Prague, Aug 10 (CTK) – Czech trade unions want the date of their next talks with the cabinet on wages in the public sector to be set so that the talks are closed this month, defining the extent and timing of civil servants’ pay increase, Deputy PM Jan Hamacek and CMKOS umbrella union head Josef Stredula said today.
The unions demand a 10-percent pay increase.
The Social Democrats (CSSD) will be pushing in the government for the pay increase to maximally comply with the unions’ demand, Hamacek, the CSSD chairman, told journalists after meeting Stredula.
Prime Minister Andrej Babis (ANO) wrote to CTK that the trade unions have not addressed him with a request for a meeting so far.

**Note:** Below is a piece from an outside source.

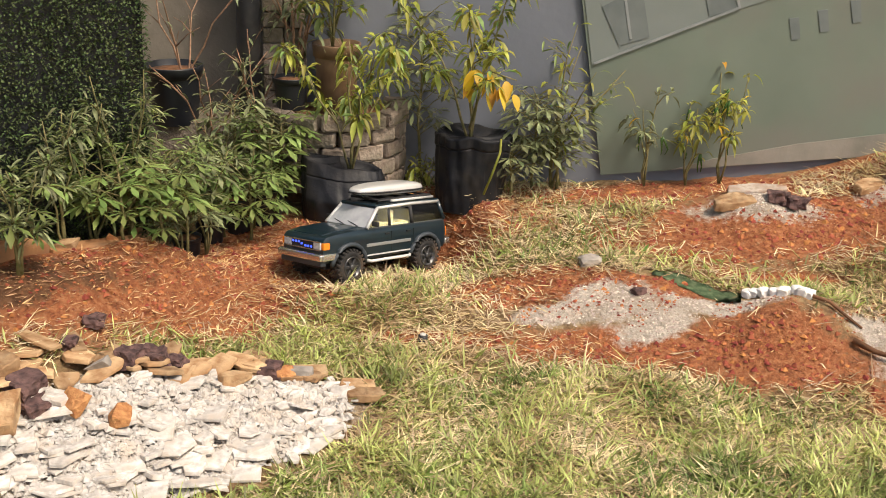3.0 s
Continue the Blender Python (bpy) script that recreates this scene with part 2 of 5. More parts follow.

The government, in which the CSSD’s senior partner is the ANO movement, has proposed to increase the state spending on wages in the public sector by 6 percent as of next year. The wages of teachers and the worst-paid professions would increase the most steeply of all.
In July, the unions and the cabinet agreed that a definitive decision might be made in mid-August, but no date of negotiations has been set as yet.
“The 2019 budget bill must be submitted to parliament by September 30. We would like the agreement on the pay increase to be struck by the end of August,” Stredula said.
If the cabinet shunned unions with their demands, the public could get annoyed ahead of the October local and Senate elections, which would be unfortunate, he said.
PM Babis and Finance Minister Alena Schillerova (for ANO) agreed at a recent meeting with President Milos Zeman that a 10-percent pay increase would be inappropriately high.
Entrepreneurs, too, criticise the demand for a 10-percent pay increase in the public sector, which, they say, does not correspond to the expected growth of the state revenues.
The junior government CSSD, for its part, sides with the unions and will do its utmost to promote their demands, Hamacek said today.
He said a higher sum for the union-proposed pay increase can be acquired by reducing the number of public sector employees. Each ministry should consider reducing their staff on its own. “We do not consider across-the-board cancellation of jobs optimal,” Hamacek said.
Over 634,700 people worked in civil service last year, their average gross salary reaching 31,968 crowns.
The unions first asked the cabinet to start negotiating about the pay rise in mid-March, complaining of Babis turning a blind eye on them.
In June, they threatened with protests.
The first meeting of the government and union representatives took place on June 19 and another one in July.